What this task involves ▸ In the material below, repeat only the lines from the one that holds "4. More parts follow." through the final line, exactly as they stand.

Data shown ▸

>>>

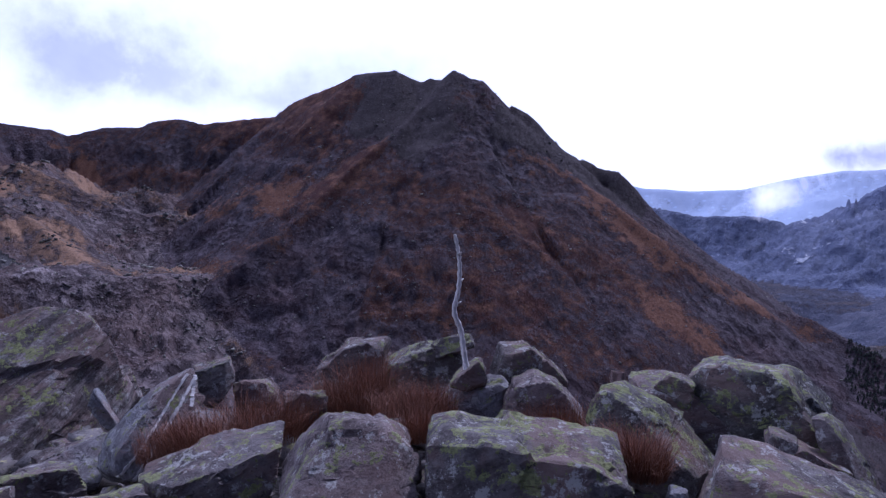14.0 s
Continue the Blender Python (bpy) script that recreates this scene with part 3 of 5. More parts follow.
def land(x, y, detail=True):
    """Height, region, looseness, way to the lake, streaks down the fall line, patches and layers."""
    r = np.hypot(x, y)
    top = base_height(x, y)
    region = np.full(np.shape(x), GROUND)
    region = np.where(r > 1150, VALLEY, region)
    region = np.where((r > 300) & (x < 150) & (y > 0), BACK, region)
    crest = np.full(np.shape(x), 200.0)
    rough = np.full(np.shape(x), 1.0)
    flow = fbm(x, y, 40, 4, 83)
    chute = 1.3 * fbm(x, y, 90, 3, 86)
    seam = np.full(np.shape(x), 100.0)
    for q in RIDGES:
        z, d, along = q.height(x, y)
        m = z > top
        seam = np.where(m, np.abs(z - top), np.minimum(seam, np.abs(z - top)))
        lam = q.lam
        flow = np.where(m, fbm((along + q.seed * 7.3) / lam, d * 0.16 / lam, 1.0, 4, 83), flow)
        chute = np.where(m, vnoise((along + q.seed * 3.1) / (2.2 * lam), d * 0.1 / lam, 84) + 0.5 * vnoise((along + q.seed) / lam, d * 0.2 / lam, 85), chute)
        k = 2.0 + 0.006 * r
        h = np.clip(0.5 + 0.5 * (z - top) / k, 0, 1)
        top = top + (z - top) * h + k * h * (1 - h) * 0.5
        region = np.where(m, q.region, region)
        crest = np.where(m, d, crest)
        rough = rough + (q.rough - rough) * h
    lake = lake_distance(x, y) if np.any(r < 900) else np.full(np.shape(x), 1e3)
    patch = covers(x, y)
    loose = smoothstep(0.2, 0.6, chute) * (0.65 * (region == MASSIF) + 0.2 * np.isin(region, (BROWN, BENCH))) * (0.4 + 0.6 * smoothstep(0, 60, crest))
    loose = np.where(region == BACK, np.where(crest < 199, smoothstep(85, 125, crest + 40 * chute), 0.62), loose)
    loose = np.clip(np.maximum(loose, 1.3 * patch["scree"]) - patch["crag"], 0, 1)
    strat = layers(x, y, top, region)
    if detail:
        far = smoothstep(25, 120, r)
        calm = 0.05 + 0.95 * smoothstep(0, 70, crest)
        size = smoothstep(60, 900, r)
        wx = x + 12 * fbm(x, y, 60, 3, 3)
        wy = y + 12 * fbm(x, y, 60, 3, 4)
        keep = (1 - 0.75 * loose) * (1 - 0.45 * np.clip(patch["turf"] + patch["gold"], 0, 1)) * (0.15 + 0.85 * smoothstep(0, 70, lake))
        cliffs = 0.0
        for wave, tall, wide, seed in ((70, 11, 0.14, 101), (30, 6.5, 0.12, 102), (13, 3.4, 0.1, 103), (6, 1.6, 0.1, 104)):
            s = 0.55 + 0.75 * size
            c = fbm(wx + 0.8 * top, wy, wave * s, 3, seed) + 0.35 * flow
            cliffs = cliffs + 0.4 * tall * s * (smoothstep(-wide, wide, c) - 0.5 - 0.9 * c) * (0.2 + 0.8 * calm)
        # ledges along the layers, broken up
        for wave, seed in ((20, 111), (8.5, 112)):
            w = wave * (0.45 + 0.8 * size)
            u = strat / w + 1.3 * fbm(x, y, 3.2 * w, 4, seed)
            k = np.floor(u)
            some = smoothstep(-0.35, 0.3, fbm(x, y, 5 * w, 2, seed + 7))
            cliffs = cliffs + 0.36 * w * some * (k + smoothstep(0.25, 0.75, u - k) - u) * (0.3 + 0.7 * calm) * (0.6 + 0.8 * patch["crag"]) * smoothstep(0.5, 6 + 0.02 * r, seam)
        meet = 0.12 + 0.88 * smoothstep(0.3, 5 + 0.016 * r, seam)
        top = top + far * rough * keep * meet * (
            (4 + 26 * size) * calm * (crags(wx, wy, 80 + 60 * size, 3, 11) - 0.7)
            + (6 + 9 * size) * (0.15 + 0.85 * calm) * (crags(wx, wy, 24 + 14 * size, 3, 21) - 0.7)
            + (3.0 * calm * far) * flow * (1 + size)
            + cliffs * smoothstep(70, 170, r) * (1 - 0.95 * np.exp(-((x - 86) ** 2 + (y - 183) ** 2) / 2000.0))
            + (1.8 + 2.6 * size) * (0.4 + 0.6 * calm) * fbm(x, y, 6 + 5 * size, 4, 41, 0.65))
        top = top + 0.09 * smoothstep(1.5, 4, r) * fbm(x, y, 1.3, 3, 51) + 0.5 * smoothstep(10, 40, r) * fbm(x, y, 9, 3, 52)
    bank = smoothstep(-25, 0, lake)
    top = np.where(lake < 0, LAKE_Z - 1.0 - 4 * (1 - bank), np.where(lake < 40, np.maximum(top, LAKE_Z + 0.05 + 0.06 * lake), top))
    top = np.where(lake > 0, np.minimum(top, LAKE_Z + 0.1 + 0.10 * lake + 0.0013 * lake ** 2 + 2.5 * np.maximum(lake - 110, 0)), top)
    return top, region, loose, lake, flow, patch, strat

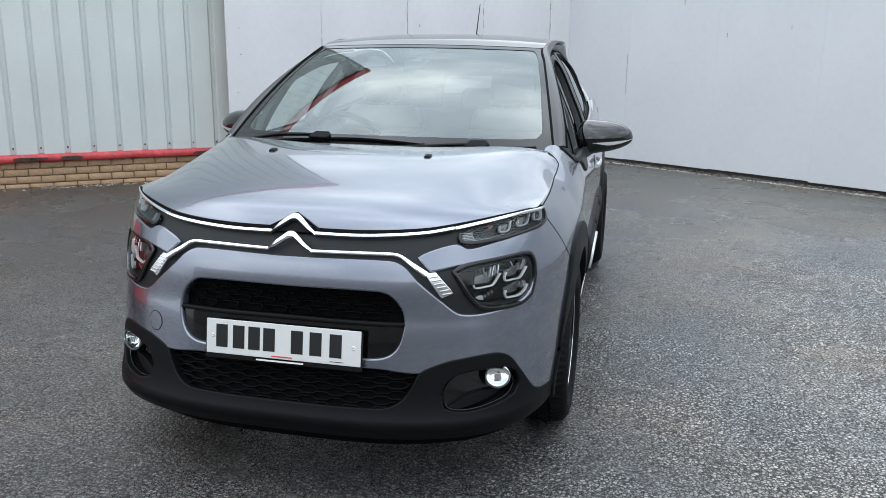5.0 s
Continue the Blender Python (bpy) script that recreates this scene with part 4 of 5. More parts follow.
    both("pillar_cover", doors, FRAME_BLACK, lambda f: panel_mesh([(2.232, 1.352), (2.312, 1.368), (2.228, 1.215), (2.092, 1.022), (2.068, 1.026), (2.117, 1.143), (2.173, 1.242), (2.229, 1.320)], lifted(green, .0025), step=.03, depth=.004, flip=f, rounded=.002), "black cover on the centre pillar")
    both("quarter_pane", doors, CLEAR, lambda f: (turned if f else lambda m: m)(panel_mesh(QUARTER_PANE, lifted(green, -.012), step=.05, depth=.001, flip=f)))
    part("side_pane", turned(panel_mesh(OPENING, lifted(green, -.014), step=.05, depth=.001, flip=True)), CLEAR, doors[1])
    both("side_pane", rear_doors, PRIVACY, lambda f: (turned if f else lambda m: m)(panel_mesh(REAR_PANE, lifted(green, -.010), step=.05, depth=.001, flip=f)), "dark tinted rear side glass")
    both("quarter_pane", rear_doors, GLOSS_BLACK, lambda f: panel_mesh(REAR_QUARTER_PANE, lifted(green, -.008), step=.04, depth=.004, flip=f))
    belt = [(1.90, .988), (2.10, 1.013), (2.30, 1.024), (2.60, 1.040), (2.90, 1.060), (3.06, 1.082), (3.16, 1.108), (3.205, 1.135)]
    both("belt_moulding", doors, SATIN, lambda f: strip_mesh([(y, z + .008) for y, z in belt[:3]], lifted(green, .012), .022, .010, flip=f))
    both("belt_moulding", rear_doors, BELT, lambda f: strip_mesh([(y, z + .010) for y, z in belt[2:]] + [(3.228, 1.172), (3.232, 1.205)], lifted(green, .012), .022, .009, flip=f), "satin silver moulding below the window")
    both("frame_seal", doors, RUBBER, lambda f: strip_mesh([(1.169, 1.026), (1.224, 1.070), (1.276, 1.109), (1.345, 1.155), (1.427, 1.198), (1.612, 1.282), (1.765, 1.332), (1.945, 1.376), (2.15, 1.396), (2.33, 1.402)], lifted(green, .002), .006, .005, flip=f))
    both("frame_bead", doors, BAND, lambda f: strip_mesh([(1.295, 1.107), (1.357, 1.146), (1.442, 1.188), (1.617, 1.266), (1.77, 1.317), (1.95, 1.360), (2.15, 1.380), (2.30, 1.386)], lifted(green, .001), .008, .003, flip=f), "grey bead along the door frame")
    both("opening_seal", doors, RUBBER, lambda f: strip_mesh(OPENING, lifted(green, -.004), .012, .008, closed=True, flip=f))
    both("pane_seal", rear_doors, RUBBER, lambda f: strip_mesh(REAR_PANE, lifted(green, -.004), .012, .007, closed=True, flip=f))
    both("pillar_seal", doors, RUBBER, lambda f: strip_mesh([(2.10, 1.02), (2.24, 1.22), (2.328, 1.395)], lifted(green, -.002), .010, .005, flip=f))

    # windscreen
    part("windscreen", grid_mesh(screen, -1, 1, 40, -.11, 1, 22), SCREEN_GLASS, car, "windscreen mirroring clouds")
    sc = lifted(lambda a, b: screen(a / .69, b / .86), .0025)
    outer = [(-.688, -.095), (.688, -.095), (.688, .86), (-.688, .86)]
    hole = [(-.555, .044), (-.30, .045), (0, .046), (.30, .045), (.555, .044), (.628, .050), (.650, .085), (.655, .20), (.660, .45), (.655, .770), (.636, .826), (-.636, .826), (-.655, .770), (-.660, .45), (-.655, .20), (-.650, .085), (-.628, .050)]
    part("screen_border", panel_mesh(outer, sc, [hole], step=.05, depth=.002, rounded=.001), FRIT, car, "black printed border of the windscreen")
    part("header_seal", strip_mesh([(-.69, .868), (-.3, .868), (.3, .868), (.69, .868)], lambda a, b: screen(a / .69, b / .86), .008, .002), RUBBER, car)

    # roof, tailgate glass
    part("roof", grid_mesh(roof, -1, 1, 30, 0.004, 1, 40, .02), ROOF_BLACK, car, "gloss black roof")

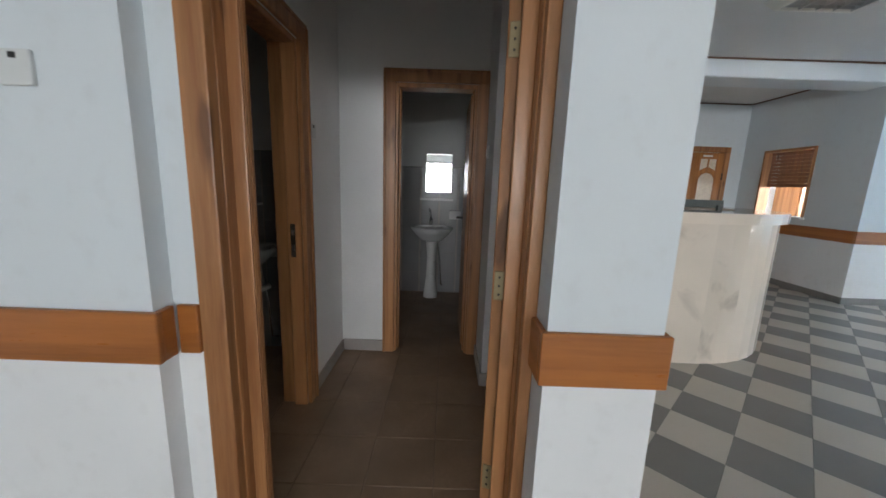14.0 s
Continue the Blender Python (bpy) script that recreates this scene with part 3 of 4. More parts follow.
# ---------------------------------------------------------------- lamps
def ceiling_light(at):
    lamp = thing("ceiling_light", at, "white ceiling light with a grey louvre grid", "ceiling light", "ceiling lights")
    bm = bmesh.new()
    rows = [[bm.verts.new((sx * x, sy * y, z)) for sx, sy in ((-1, -1), (1, -1), (1, 1), (-1, 1))]
            for x, y, z in ((0.345, 0.362, 0.0), (0.345, 0.362, -0.022), (0.292, 0.308, -0.094), (0.270, 0.282, -0.096), (0.270, 0.282, -0.004))]
    for low, high in zip(rows, rows[1:]):
        for k in range(4):
            bm.faces.new((low[k], low[(k + 1) % 4], high[(k + 1) % 4], high[k]))
    bmesh.ops.recalc_face_normals(bm, faces=bm.faces)
    bmesh.ops.bevel(bm, geom=[e for e in bm.edges if not e.is_boundary], offset=0.006, segments=2, affect='EDGES')
    part("housing", bm, LAMP_WHITE, lamp, "sloping cream-white housing")
    part("reflector", box(-0.272, 0.272, -0.282, 0.282, -0.012, -0.002), LOUVRE, lamp)
    for i in range(5):
        x = -0.265 + i * 0.1325
        part("divider", box(x - 0.004, x + 0.004, -0.28, 0.28, -0.092, -0.02), LOUVRE, lamp)
    for i in range(11):
        y = -0.255 + i * 0.051
        part("louvre", box(-0.268, 0.268, y - 0.002, y + 0.002, -0.088, -0.045), LOUVRE, lamp)
    for i in range(4):
        x = -0.199 + i * 0.1325
        part("tube", tube([(x, -0.27, -0.032), (x, 0.27, -0.032)], 0.013, 8), PLASTIC, lamp)
    return lamp


first = ceiling_light((-0.99, 6.63, TOP))
for x, y, narrow in ((-5.10, 6.74, 1.0), (-1.02, 10.49, 1.0), (2.30, 9.68, 0.72), (-0.98, 13.45, 1.0), (-5.58, 2.52, 1.0)):
    copy_thing(first, pose(x, y, TOP) @ Matrix.Diagonal((narrow, 1, 1, 1)))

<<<

Output of the exercise ▸
Continue the Blender Python (bpy) script that recreates this scene with part 3 of 4. More parts follow.
# ---------------------------------------------------------------- lamps
def ceiling_light(at):
    lamp = thing("ceiling_light", at, "white ceiling light with a grey louvre grid", "ceiling light", "ceiling lights")
    bm = bmesh.new()
    rows = [[bm.verts.new((sx * x, sy * y, z)) for sx, sy in ((-1, -1), (1, -1), (1, 1), (-1, 1))]
            for x, y, z in ((0.345, 0.362, 0.0), (0.345, 0.362, -0.022), (0.292, 0.308, -0.094), (0.270, 0.282, -0.096), (0.270, 0.282, -0.004))]
    for low, high in zip(rows, rows[1:]):
        for k in range(4):
            bm.faces.new((low[k], low[(k + 1) % 4], high[(k + 1) % 4], high[k]))
    bmesh.ops.recalc_face_normals(bm, faces=bm.faces)
    bmesh.ops.bevel(bm, geom=[e for e in bm.edges if not e.is_boundary], offset=0.006, segments=2, affect='EDGES')
    part("housing", bm, LAMP_WHITE, lamp, "sloping cream-white housing")
    part("reflector", box(-0.272, 0.272, -0.282, 0.282, -0.012, -0.002), LOUVRE, lamp)
    for i in range(5):
        x = -0.265 + i * 0.1325
        part("divider", box(x - 0.004, x + 0.004, -0.28, 0.28, -0.092, -0.02), LOUVRE, lamp)
    for i in range(11):
        y = -0.255 + i * 0.051
        part("louvre", box(-0.268, 0.268, y - 0.002, y + 0.002, -0.088, -0.045), LOUVRE, lamp)
    for i in range(4):
        x = -0.199 + i * 0.1325
        part("tube", tube([(x, -0.27, -0.032), (x, 0.27, -0.032)], 0.013, 8), PLASTIC, lamp)
    return lamp


first = ceiling_light((-0.99, 6.63, TOP))
for x, y, narrow in ((-5.10, 6.74, 1.0), (-1.02, 10.49, 1.0), (2.30, 9.68, 0.72), (-0.98, 13.45, 1.0), (-5.58, 2.52, 1.0)):
    copy_thing(first, pose(x, y, TOP) @ Matrix.Diagonal((narrow, 1, 1, 1)))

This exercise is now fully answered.